Les enjeux théologiques
La reconnaissance des spécificités culturelles du lieu où se célèbre le culte comporte des enjeux théologiques importants. Nous en mentionnons quelques-uns.
Enjeu pour la théologie pratique :
La théologie pratique est cette discipline qui observe des pratiques, les analyse, établit des liens critiques entre la fidélité aux valeurs qui inspire ces pratiques et l’efficacité dans le contexte où elles se déroulent ; et tout ceci dans le but de les améliorer pour le perfectionnement de l’Église. Les ateliers Loka encouragent cette praxéologie (réflexion-action) et proposent des pistes d’intervention pour améliorer la musique du culte en contexte créole. Par exemple, dans les Églises évangéliques, nous observons que la prédication est souvent pensée comme le seul lieu d’enseignement (avec l’école du dimanche pour les adultes et les enfants). Pourtant, l’auteur de l’épître aux Colossiens affirme que le chant constitue un appui essentiel pour l’instruction : « Que la parole de Christ habite en vous dans toute sa richesse ! Instruisez-vous et avertissez-vous les uns les autres en toute sagesse par des psaumes, par des hymnes, par des cantiques spirituels, chantez pour le Seigneur de tout votre cœur sous l'inspiration de la grâce. » (3,16). Se pose alors la question suivante : les chants du culte dans les Églises en Guadeloupe instruisent-ils ? Sont-ils porteurs de la Parole du Christ ? Que faire pour qu’ils le soient : avec quels mots, quel langage, quelle poétique, quelle musicalité, quelle structure, quelle esthétique ?
Enjeu pour la missiologie
L’annonce de l’évangile aux Guadeloupéens a été faite en opposition avec la culture environnante. Il n’y a pas si longtemps, le missionnaire arrivait avec sa Bible et son recueil de cantiques (anglais ou français) et délivrait le tout, dans son emballage anglo-saxon ou européen, au missionné. Les habitudes culturelles, les traditions étaient soit ignorées soit sévèrement critiquées et condamnées. Dès lors, l’attitude de rejet de nombreux aspects de la culture par les missionnaires conduit le nouveau converti à s’isoler, à se couper de sa culture voire de sa famille. On pressent les effets pervers d’une telle situation d’autant plus que le Guadeloupéen est l’héritier d’une éthique du « vivre ensemble » dont les lieux de convivialité sont précisément ceux dont il est appelé à s’éloigner lorsqu’il se convertit. Ainsi, l’ouverture de l’espace cultuel à des traditions musicales considérées à l’époque des missionnaires comme des éléments « du monde », et donc à l’opposé des valeurs chrétiennes, permet de dépasser le rapport conflictuel que le chrétien évangélique a encore avec sa culture. Ou autrement dit, la contextualisation du culte et de sa musique passe inévitablement par une dialectique anthropo-théologique entre l’identité culturelle et l’identité chrétienne ; mais cette dialectique décrite comme conflictuelle pour de nombreux chrétiens ne peut trouver de principe de résolution que si les difficultés inhérentes au binôme culte-culture sont posées et discutées avec la rigueur du discours missiologique. C’est ici, en amont, que l’œuvre du missionnaire commence pour éviter les erreurs du passé : s’assurer que le Guadeloupéen entende les merveilles de Dieu dans sa propre langue maternelle (Ac 2,11) et exprime sa louange ave une musique qui lui ressemble.
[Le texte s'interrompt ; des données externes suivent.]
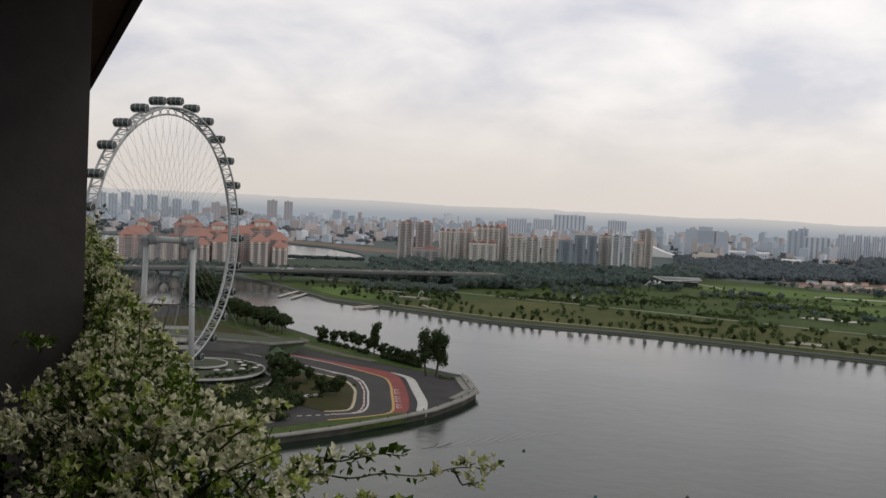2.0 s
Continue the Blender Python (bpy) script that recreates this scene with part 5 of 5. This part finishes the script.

Il est utile de rappeler que pour être le sel de la terre et la lumière des nations, l’Église ne peut se tenir éloigner de ce monde ; à l’inverse, elle ne peut se confondre avec le monde (ou l’esprit du monde) de peur de perdre sa saveur d’Église du Christ. Ainsi, la conversation entre les musiques traditionnelles de la culture et le culte (langage et liturgie) ne peut se faire que dans ce que Darrell Bock appelle « l’intelligence culturelle » (Cultural Intelligence) : interroger la culture (avec discernement) et dialoguer avec elle.
Accueillir les spécificités de la culture musicale environnante c’est permettre à cette culture de devenir une offrande pour Dieu et de participer par anticipation à la parade doxologique de toutes les nations, de toutes les langues (Apoc 7,9-10).